▸ AIM:
Write out all of the records precisely. Skip anything that is a picture.

▸ EXCERPTED RECORDS:
•••
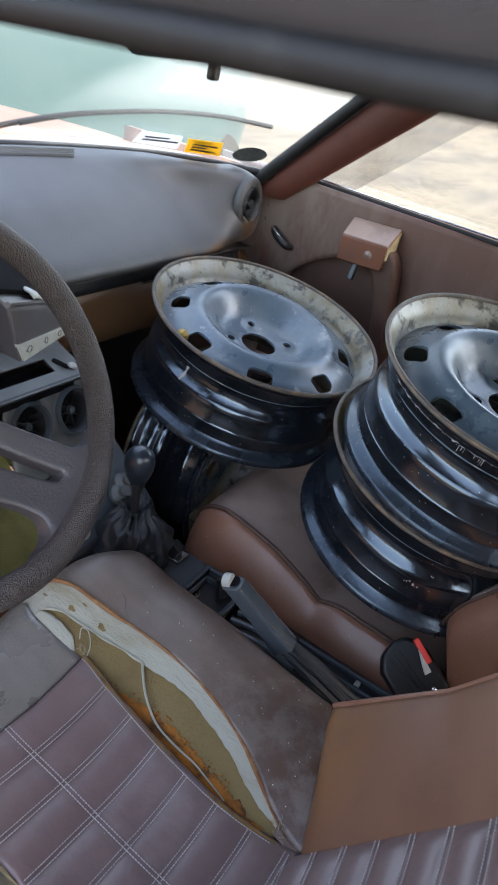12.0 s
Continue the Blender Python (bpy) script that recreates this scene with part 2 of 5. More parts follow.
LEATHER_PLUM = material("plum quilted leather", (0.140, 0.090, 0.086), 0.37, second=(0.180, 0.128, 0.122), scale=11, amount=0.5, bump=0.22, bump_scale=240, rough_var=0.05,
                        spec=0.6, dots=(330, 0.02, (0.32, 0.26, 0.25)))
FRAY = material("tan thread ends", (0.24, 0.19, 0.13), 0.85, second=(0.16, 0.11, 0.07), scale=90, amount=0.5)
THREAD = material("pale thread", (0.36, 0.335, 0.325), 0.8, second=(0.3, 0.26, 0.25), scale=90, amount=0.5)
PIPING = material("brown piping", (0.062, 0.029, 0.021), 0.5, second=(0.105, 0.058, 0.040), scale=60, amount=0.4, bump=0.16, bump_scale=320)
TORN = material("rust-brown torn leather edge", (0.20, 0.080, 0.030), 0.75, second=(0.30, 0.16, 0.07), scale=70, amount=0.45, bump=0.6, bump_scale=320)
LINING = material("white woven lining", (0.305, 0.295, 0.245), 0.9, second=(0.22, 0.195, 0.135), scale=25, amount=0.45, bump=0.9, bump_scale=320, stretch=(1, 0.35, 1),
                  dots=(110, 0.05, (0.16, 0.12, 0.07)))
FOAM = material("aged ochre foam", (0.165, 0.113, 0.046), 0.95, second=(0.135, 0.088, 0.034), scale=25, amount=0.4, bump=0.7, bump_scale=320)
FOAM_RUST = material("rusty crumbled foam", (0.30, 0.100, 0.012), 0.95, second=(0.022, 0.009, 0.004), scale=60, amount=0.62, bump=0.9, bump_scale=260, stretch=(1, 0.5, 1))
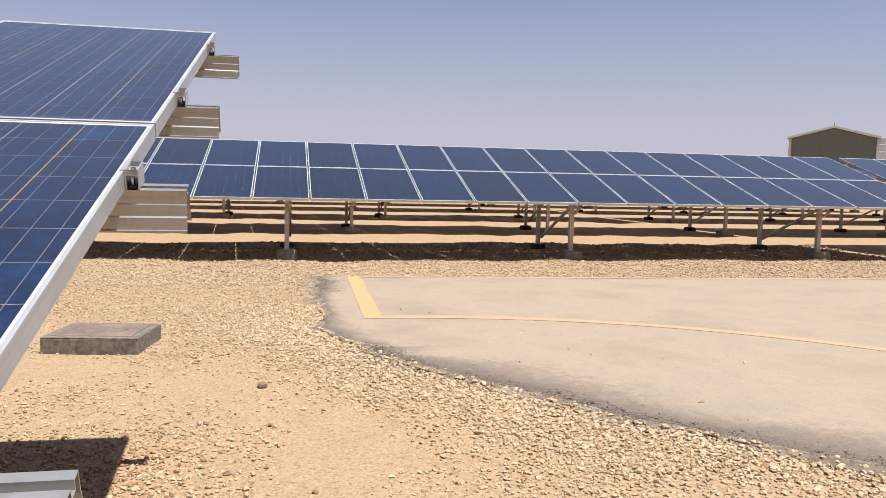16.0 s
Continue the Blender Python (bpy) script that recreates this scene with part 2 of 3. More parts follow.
•••
▸ FULL ANSWER:
12.0 s
Continue the Blender Python (bpy) script that recreates this scene with part 2 of 5. More parts follow.
LEATHER_PLUM = material("plum quilted leather", (0.140, 0.090, 0.086), 0.37, second=(0.180, 0.128, 0.122), scale=11, amount=0.5, bump=0.22, bump_scale=240, rough_var=0.05,
                        spec=0.6, dots=(330, 0.02, (0.32, 0.26, 0.25)))
FRAY = material("tan thread ends", (0.24, 0.19, 0.13), 0.85, second=(0.16, 0.11, 0.07), scale=90, amount=0.5)
THREAD = material("pale thread", (0.36, 0.335, 0.325), 0.8, second=(0.3, 0.26, 0.25), scale=90, amount=0.5)
PIPING = material("brown piping", (0.062, 0.029, 0.021), 0.5, second=(0.105, 0.058, 0.040), scale=60, amount=0.4, bump=0.16, bump_scale=320)
TORN = material("rust-brown torn leather edge", (0.20, 0.080, 0.030), 0.75, second=(0.30, 0.16, 0.07), scale=70, amount=0.45, bump=0.6, bump_scale=320)
LINING = material("white woven lining", (0.305, 0.295, 0.245), 0.9, second=(0.22, 0.195, 0.135), scale=25, amount=0.45, bump=0.9, bump_scale=320, stretch=(1, 0.35, 1),
                  dots=(110, 0.05, (0.16, 0.12, 0.07)))
FOAM = material("aged ochre foam", (0.165, 0.113, 0.046), 0.95, second=(0.135, 0.088, 0.034), scale=25, amount=0.4, bump=0.7, bump_scale=320)
FOAM_RUST = material("rusty crumbled foam", (0.30, 0.100, 0.012), 0.95, second=(0.022, 0.009, 0.004), scale=60, amount=0.62, bump=0.9, bump_scale=260, stretch=(1, 0.5, 1))
16.0 s
Continue the Blender Python (bpy) script that recreates this scene with part 2 of 3. More parts follow.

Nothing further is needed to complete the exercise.